Vous n'aurez point à regretter des jours vainement perdus dans les voies pénibles de l'ambition, des services rendus aux dépens de la justice, et justement payés par le mépris de ceux qui les ont reçus.

Tous vos jours sont marqués par les services que vous rendez à la société; toutes vos occupations sont des exercices de droiture et de probité, de justice et de religion. La patrie ne perd aucun des moments de votre vie; elle profite même de votre loisir, et elle jouit des fruits de votre repos.

Le public, qui connaît quel est le prix de votre temps, vous dispense des devoirs qu'il exige des autres hommes; et ceux dont la fortune entraîne toujours après elle une foule d'adora. teurs viennent déposer chez vous l'éclat de leur dignité, pour se soumettre à vos décisions, et attendre de vos conseils la paix et la tranquillité de leurs familles.

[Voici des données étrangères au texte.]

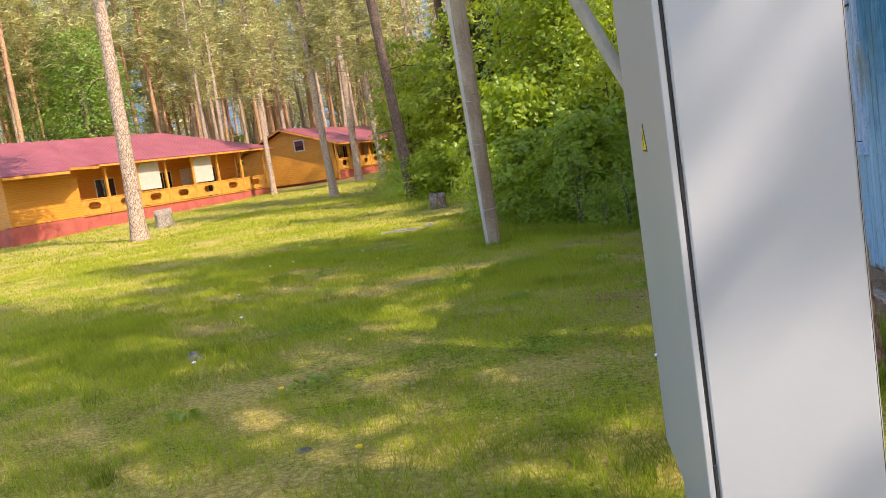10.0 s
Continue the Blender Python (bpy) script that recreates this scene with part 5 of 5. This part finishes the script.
def cottage(origin, turn, length, block, gable, label, heights=(0.55, 3.5, 5.6), peak=4.9, gable_window=(3.1, 3.0)):
    """A long timber holiday cottage with an open veranda under a wide roof."""
    ob = thing("cottage", origin, label, "cottage", "row of cottages")
    L, B, D = length, block, 8.6
    F, E, R = heights
    part("plinth", box(0, L, 0.0, 1.7, -0.6, F - 0.06, 0.01), PLINTH, ob)
    part("plinth_house", box(0.05, L - 1.2, 1.705, D, -0.6, F - 0.04, 0.01), PLINTH, ob)
    part("floor_deck", box(-0.04, L + 0.04, -0.06, 1.7, F - 0.058, F, 0.01), AMBER, ob)
    part("house_wall", box(B + 0.1, L - 1.3, 1.72, D - 0.1, F - 0.038, E + 0.25, 0), ORANGE, ob, "orange log walls behind the veranda")
    if B > 0.2:
        part("plinth_block", box(-0.05, B, -0.62, -0.062, -0.6, F - 0.02, 0.01), PLINTH, ob)
        part("block_wall", box(0, B, -0.6, 1.715, F + 0.003, E + 0.05, 0), ORANGE, ob, "sunlit orange log wall of the end room")
    # veranda posts, rails and hanging panels
    n = max(3, round((L - B) / 2.38))
    xs = [B + 0.12 + (L - 0.12 - B - 0.12) * i / n for i in range(n + 1)]
    for i, x in enumerate(xs):
        part("post", box(x - 0.08, x + 0.08, -0.05, 0.11, F + 0.003, E, 0.012), AMBER, ob)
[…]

Quoique rien ne semble plus essentiel aux fonctions de votre ministère que la sublimité des pensées, la noblesse des expressions, les grâces extérieures, et toutes les grandes qualités dont le concours forme la parfaite éloquence, ne croyez pourtant pas que votre réputation soit absolument dépendante de tous ces avantages; et, quand même la nature vous aurait envié quelqu'un de ces talents, ne privez pas le public des secours qu'il a droit d'attendre de vous.

Ces talents extraordinaires, cette grande et sublime éloquence, sont des présents du ciel, qu'il n'accorde que rarement. On trouve à peine un orateur parfait dans une longue suite d'années; tous les siècles n'en ont pas produit; et la nature s'est reposée longtemps, après avoir formé les Cicéron et les Démosthène.

Que ceux qui ont reçu ce glorieux avantage jouissent d'une si rare félicité qu'ils cultivent ces semences de grandeur qu'ils trouvent dans leur génie; qu'ils joignent les vertus acquises aux talents naturels ; qu'ils dominent dans le barreau, et qu'ils fassent revivre dans nos jours la simplicité d'Athènes et l'heureuse fécondité de l'éloquence de Rome!